After Harold Bacchus and Fazia Deen-Bacchus were divorced, the Allen Superior Court entered an order in January 2011 finding the net worth of the marital property to be $1.4 million and giving Deen-Bacchus 55 percent and Bacchus 45 percent. Additionally, the court granted Deen-Bacchus three investment accounts worth roughly $455,000 in total.

Both parties moved to correct error, and in February 2012 the court reduced the net worth of the property to $1.35 million and divided it equally. Both parties raised arguments in an initial appeal, but despite that the grant of the investment accounts to Deen-Bacchus was not one of those arguments, Bacchus never distributed the accounts to his ex-wife.

After a hearing on Bacchus’ failure to distribute the accounts, the trial court entered an order in February 2016 holding that “(Wife) is entitled to receive the marital estate value of the accounts.” However, due to the delay in the transfer of the assets, the court ordered Bacchus to pay his ex-wife 1 percent per annum of the marital estate value of the assets, a total of roughly $18,500. Additionally, the court held that, “If (Husband) had elected to delay the transfer of that portion of the (investment) accounts in excess of the marital estate value, he would not be acting in violation of…the January 6, 2011 (Order).”

Deen-Bacchus appealed in Fazia Deen-Bacchus v. Harold M. Bacchus, Jr., 02A04-1608-DR-1867, challenging the court’s conclusion that in the original January 2011 order, the court had ordered her ex-husband to distribute only certain values from the investment accounts rather than transferring ownership of the accounts to her. The Indiana Court of Appeals agreed Thursday, thus reversing the trial court’s order.
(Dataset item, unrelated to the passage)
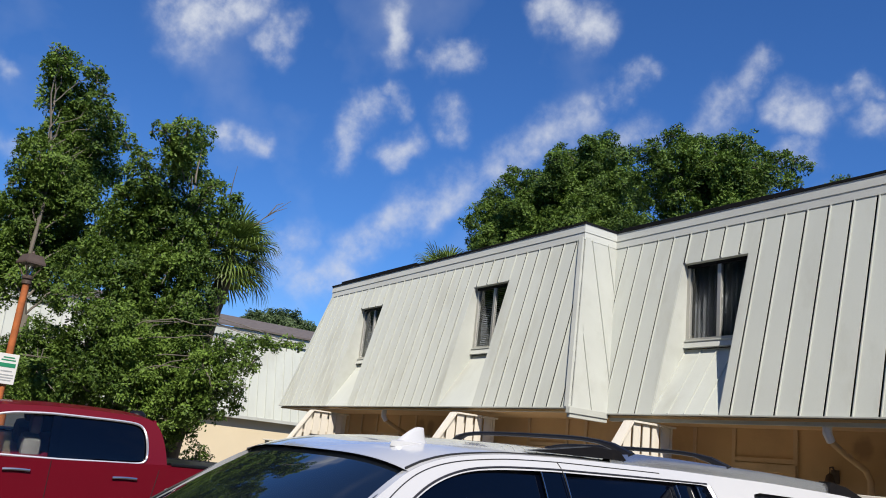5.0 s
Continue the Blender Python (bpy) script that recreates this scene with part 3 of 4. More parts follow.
def screen(x, off):
    """A slatted screen square to the front, whose top slopes up from the fence to the eave."""
    s = thing("porch_screen", "off-white slatted timber porch screen with a sloping top board", "screen", "porch screens", at=near(x, off, 0.14))
    s.scale = (NEAR,) * 3
    top = lambda y: min(2.425, 1.65 + (y + 0.40) * 1.45)
    for side, start in ((0.035, -0.40), (-0.055, -0.315)):
        y = start
        while y < 0.90:
            y2 = min(y + 0.135, 0.93)
            spans = ((1.94, None), (DOWN, 1.69)) if y > 0.10 else ((DOWN, None),)  # an opening in the rear half
            for z0, z1 in spans:
                bm = slab([(side, y, z0), (side, y2, z0), (side, y2, z1 or top(y2)), (side, y, z1 or top(y))], (0.012, 0, 0))
                part("slat", bm, WHITE_TRIM, s)
            y = y2 + 0.05
    for z, y0 in ((0.3, -0.38), (1.55, -0.36), (1.95, -0.12)):
        part("rail", box((-0.034, y0, z), (0.034, 0.95, z + 0.07)), FENCE, s)
    a, b = Vector((-0.085, -0.41, 1.655)), Vector((-0.085, 0.12, 2.425))
    n = Vector((0, -(b - a).z, (b - a).y)).normalized() * 0.035
    part("sloping_board", slab([a, a + Vector((0.17, 0, 0)), b + Vector((0.17, 0, 0)), b], n), WHITE_TRIM, s, "broad white board along the slope")
    part("top_board", box((-0.085, 0.12, 2.428), (0.085, 0.97, 2.455), 0.004), WHITE_TRIM, s)
    part("post", box((-0.034, -0.42, DOWN), (0.034, -0.33, 1.62)), WHITE_TRIM, s)
    part("post", box((-0.034, 0.86, DOWN), (0.034, 0.95, 2.42)), WHITE_TRIM, s)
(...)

“We agree with Wife that the January 2011 order unambiguously set the investment accounts themselves, and not merely their values at the time, aside to Wife as her own assets,” Judge Edward Najam wrote for the appellate panel. “While the January 2011 order necessarily identified both the investment accounts and values for those accounts, in ordering the distribution of the parties’ respective property and assets the courts unmistakably identified each of the investment accounts – without reference to the values for the accounts – as Wife’s ‘property.’”

Further, Najam wrote the trial court should have rejected Bacchus’ argument that the order was ambiguous because that argument was not timely raised. Bacchus did not raise his ambiguity argument in his motion to correct error or in the initial appeal.

Finally, the appellate panel rejected Bacchus’ argument that the February 2016 order should be affirmed based on the court’s finding that he had continued to make contributions to the investment accounts because there was no evidence to support that assertion. Thus, the case was remanded to the lower court with instructions to order Bacchus to transfer ownership of the accounts to his ex-wife.